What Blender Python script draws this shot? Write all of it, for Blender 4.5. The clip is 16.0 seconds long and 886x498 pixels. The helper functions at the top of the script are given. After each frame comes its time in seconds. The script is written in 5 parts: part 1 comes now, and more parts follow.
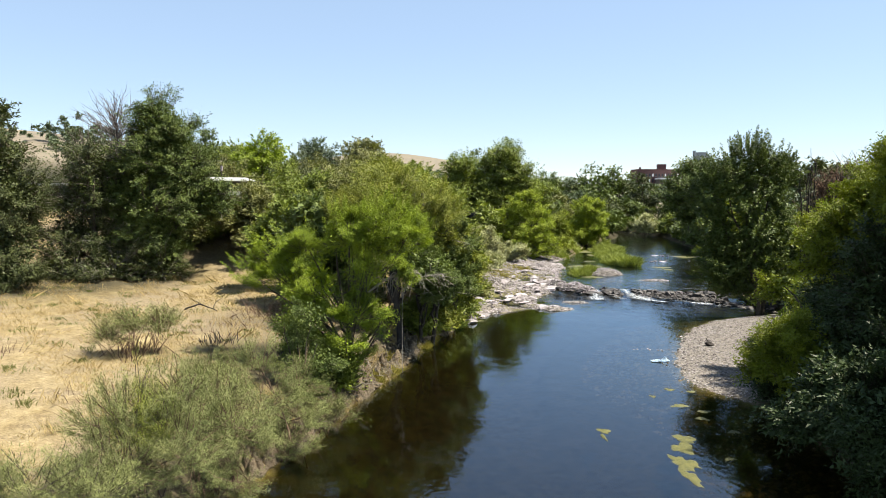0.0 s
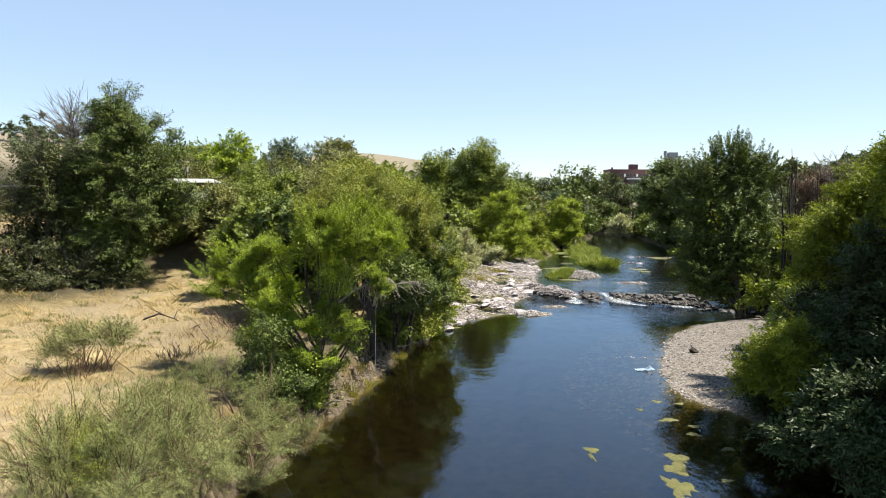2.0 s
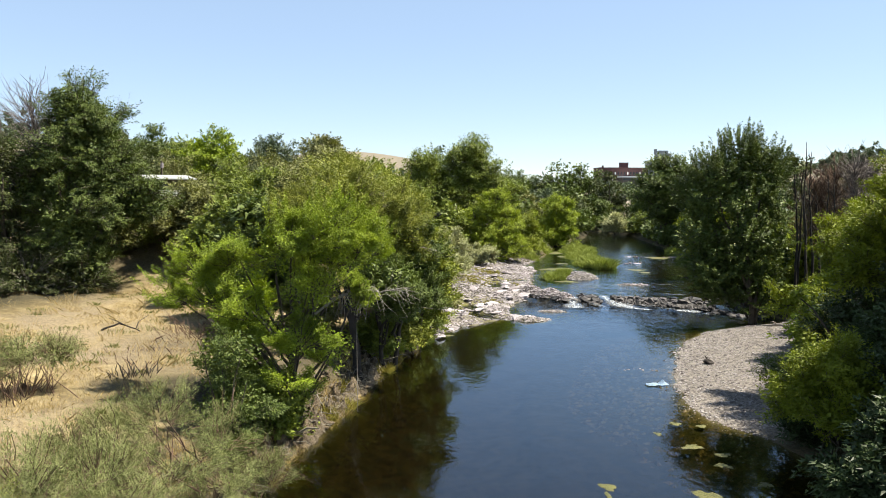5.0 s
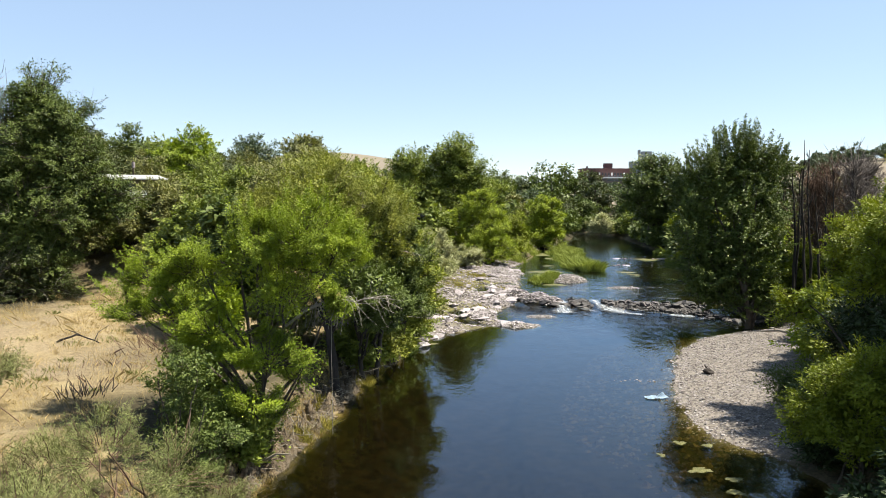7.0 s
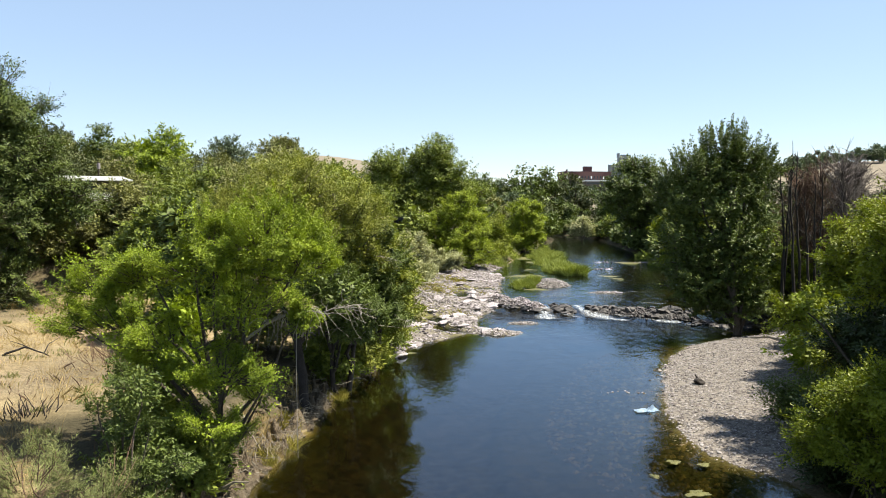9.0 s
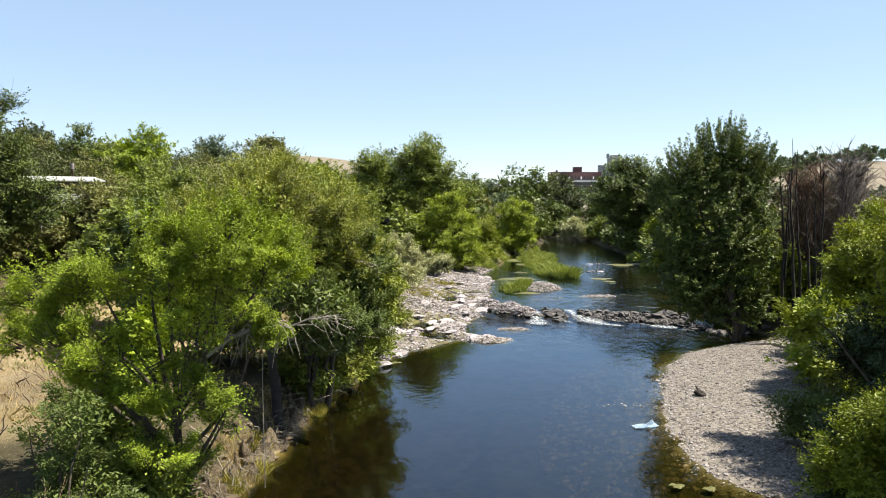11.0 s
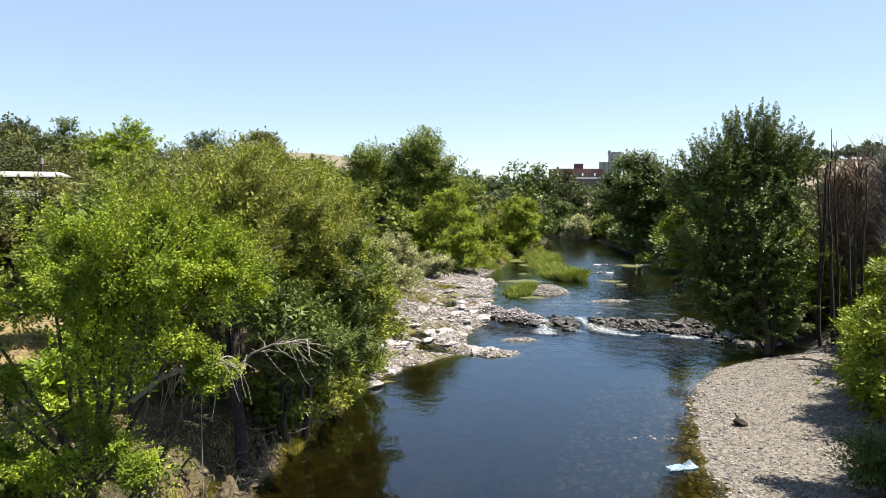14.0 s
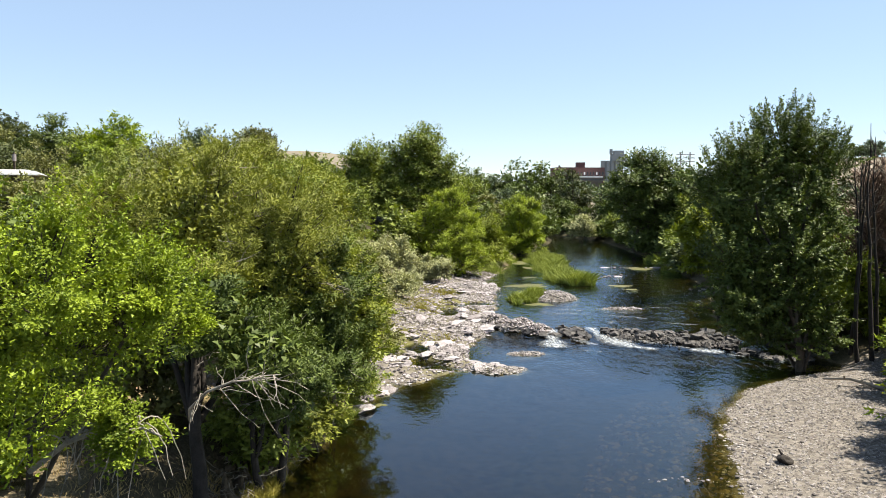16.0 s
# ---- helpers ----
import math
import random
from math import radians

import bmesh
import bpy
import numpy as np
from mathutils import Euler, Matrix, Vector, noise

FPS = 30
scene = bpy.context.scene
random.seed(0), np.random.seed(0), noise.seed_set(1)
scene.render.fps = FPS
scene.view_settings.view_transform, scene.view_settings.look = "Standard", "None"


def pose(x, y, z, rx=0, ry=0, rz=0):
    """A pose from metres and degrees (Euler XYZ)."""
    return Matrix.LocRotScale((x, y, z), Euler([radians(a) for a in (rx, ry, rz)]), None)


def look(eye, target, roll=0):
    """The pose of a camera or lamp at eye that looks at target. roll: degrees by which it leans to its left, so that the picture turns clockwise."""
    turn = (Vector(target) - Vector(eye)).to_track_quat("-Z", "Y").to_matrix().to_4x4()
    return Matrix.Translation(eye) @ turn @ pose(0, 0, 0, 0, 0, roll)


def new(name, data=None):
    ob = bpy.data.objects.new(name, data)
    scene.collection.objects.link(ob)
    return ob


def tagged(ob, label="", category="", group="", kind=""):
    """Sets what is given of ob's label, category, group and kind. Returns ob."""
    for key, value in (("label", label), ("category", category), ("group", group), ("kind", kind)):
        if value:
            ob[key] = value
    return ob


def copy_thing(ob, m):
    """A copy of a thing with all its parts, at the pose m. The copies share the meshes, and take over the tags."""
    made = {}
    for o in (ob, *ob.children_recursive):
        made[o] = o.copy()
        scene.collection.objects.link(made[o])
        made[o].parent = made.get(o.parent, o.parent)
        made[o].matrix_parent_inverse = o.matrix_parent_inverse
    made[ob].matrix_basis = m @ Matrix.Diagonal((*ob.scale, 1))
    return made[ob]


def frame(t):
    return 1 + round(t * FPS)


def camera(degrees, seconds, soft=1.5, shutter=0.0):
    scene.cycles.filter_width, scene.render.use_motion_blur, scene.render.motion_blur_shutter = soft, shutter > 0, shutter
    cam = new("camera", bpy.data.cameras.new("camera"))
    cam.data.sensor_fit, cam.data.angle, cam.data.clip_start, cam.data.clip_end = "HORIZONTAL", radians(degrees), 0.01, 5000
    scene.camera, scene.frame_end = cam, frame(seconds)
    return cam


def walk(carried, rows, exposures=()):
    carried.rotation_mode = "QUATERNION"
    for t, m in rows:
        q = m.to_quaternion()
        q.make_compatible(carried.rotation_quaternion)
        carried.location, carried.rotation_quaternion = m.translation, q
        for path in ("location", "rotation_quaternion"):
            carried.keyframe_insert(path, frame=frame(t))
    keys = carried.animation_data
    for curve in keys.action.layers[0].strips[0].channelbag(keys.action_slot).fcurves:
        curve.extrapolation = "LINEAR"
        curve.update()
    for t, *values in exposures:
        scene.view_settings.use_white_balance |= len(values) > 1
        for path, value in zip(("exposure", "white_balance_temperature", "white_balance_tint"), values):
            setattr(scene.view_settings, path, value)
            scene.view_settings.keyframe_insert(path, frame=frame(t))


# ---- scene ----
○ ○ ○ ○ ○ ○ ○
__Exercise instructions__
Keep the pictures out of the copy and return the rest of the data above exactly.

__Exercise response__
What Blender Python script draws this shot? Write all of it, for Blender 4.5. The clip is 16.0 seconds long and 886x498 pixels. The helper functions at the top of the script are given. After each frame comes its time in seconds. The script is written in 5 parts: part 1 comes now, and more parts follow.
0.0 s
2.0 s
5.0 s
7.0 s
9.0 s
11.0 s
14.0 s
16.0 s
# ---- helpers ----
import math
import random
from math import radians

import bmesh
import bpy
import numpy as np
from mathutils import Euler, Matrix, Vector, noise

FPS = 30
scene = bpy.context.scene
random.seed(0), np.random.seed(0), noise.seed_set(1)
scene.render.fps = FPS
scene.view_settings.view_transform, scene.view_settings.look = "Standard", "None"


def pose(x, y, z, rx=0, ry=0, rz=0):
    """A pose from metres and degrees (Euler XYZ)."""
    return Matrix.LocRotScale((x, y, z), Euler([radians(a) for a in (rx, ry, rz)]), None)


def look(eye, target, roll=0):
    """The pose of a camera or lamp at eye that looks at target. roll: degrees by which it leans to its left, so that the picture turns clockwise."""
    turn = (Vector(target) - Vector(eye)).to_track_quat("-Z", "Y").to_matrix().to_4x4()
    return Matrix.Translation(eye) @ turn @ pose(0, 0, 0, 0, 0, roll)


def new(name, data=None):
    ob = bpy.data.objects.new(name, data)
    scene.collection.objects.link(ob)
    return ob


def tagged(ob, label="", category="", group="", kind=""):
    """Sets what is given of ob's label, category, group and kind. Returns ob."""
    for key, value in (("label", label), ("category", category), ("group", group), ("kind", kind)):
        if value:
            ob[key] = value
    return ob


def copy_thing(ob, m):
    """A copy of a thing with all its parts, at the pose m. The copies share the meshes, and take over the tags."""
    made = {}
    for o in (ob, *ob.children_recursive):
        made[o] = o.copy()
        scene.collection.objects.link(made[o])
        made[o].parent = made.get(o.parent, o.parent)
        made[o].matrix_parent_inverse = o.matrix_parent_inverse
    made[ob].matrix_basis = m @ Matrix.Diagonal((*ob.scale, 1))
    return made[ob]


def frame(t):
    return 1 + round(t * FPS)


def camera(degrees, seconds, soft=1.5, shutter=0.0):
    scene.cycles.filter_width, scene.render.use_motion_blur, scene.render.motion_blur_shutter = soft, shutter > 0, shutter
    cam = new("camera", bpy.data.cameras.new("camera"))
    cam.data.sensor_fit, cam.data.angle, cam.data.clip_start, cam.data.clip_end = "HORIZONTAL", radians(degrees), 0.01, 5000
    scene.camera, scene.frame_end = cam, frame(seconds)
    return cam


def walk(carried, rows, exposures=()):
    carried.rotation_mode = "QUATERNION"
    for t, m in rows:
        q = m.to_quaternion()
        q.make_compatible(carried.rotation_quaternion)
        carried.location, carried.rotation_quaternion = m.translation, q
        for path in ("location", "rotation_quaternion"):
            carried.keyframe_insert(path, frame=frame(t))
    keys = carried.animation_data
    for curve in keys.action.layers[0].strips[0].channelbag(keys.action_slot).fcurves:
        curve.extrapolation = "LINEAR"
        curve.update()
    for t, *values in exposures:
        scene.view_settings.use_white_balance |= len(values) > 1
        for path, value in zip(("exposure", "white_balance_temperature", "white_balance_tint"), values):
            setattr(scene.view_settings, path, value)
            scene.view_settings.keyframe_insert(path, frame=frame(t))


# ---- scene ----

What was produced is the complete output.